Everything Rises is a work of such originality and, at the same time, a so deeply personal exploration of identity by both Koh and Tines that it is challenging to describe.
Koh is Korean-American, and Tines is Black and gay. Very often they are the only people of color in their respective orchestral and symphonic performances. As classical performers, both live with the challenge of presenting as distinctive individuals while performing as part of a collective and under another’s direction. As persons of color in the classical world and in American society, they have succeeded at code switching – but at what cost? Everything Rises, which was developed with an all BIPOC creative team, represents a musical declaration of self, an acknowledgement of past and present racism, and hope for a better future.

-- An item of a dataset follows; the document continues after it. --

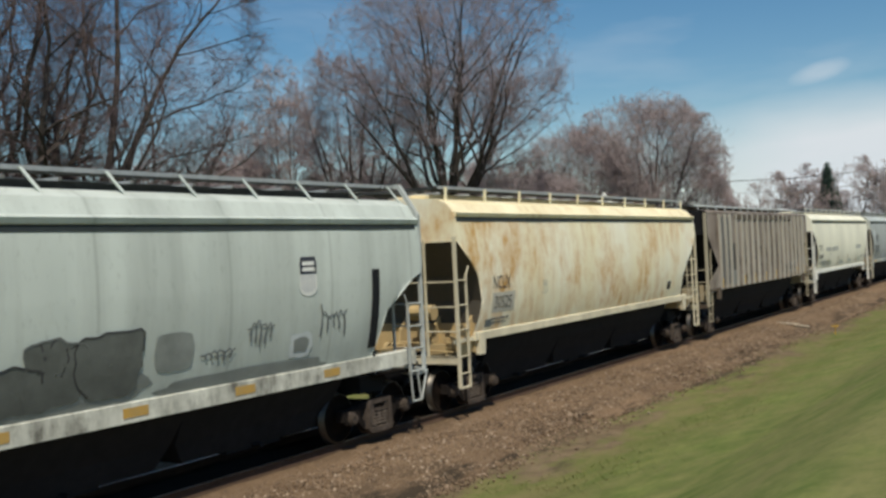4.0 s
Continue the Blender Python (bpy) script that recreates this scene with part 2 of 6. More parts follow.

The performance begins with Koh standing on stage silent, head down, not moving as behind her footage plays of Koh at 17 performing in the last round of the International Tchaikovsky Competition where she won the top medal. There is also footage of her Korean-born mother, Gertrude Soonja Lee Koh, who escaped from North Korea and experienced harsh treatment during the Korean war. In the film clip, she is apologizing to Jennifer for Jennifer being first generation in this country and her mother being an immigrant.
As Koh uses her violin to almost deconstruct its sound, using a bow whose long horsehairs fall freely from its tip, Tines takes the stage to vocalize. At first, they are each dressed as they might for a classical performance with Tines in Tails and Koh in a gown. Later, they will change into clothes that better reflect their interior lives (with Tines eventually appearing in what I can only describe as a Billy Porter style Men’s gown).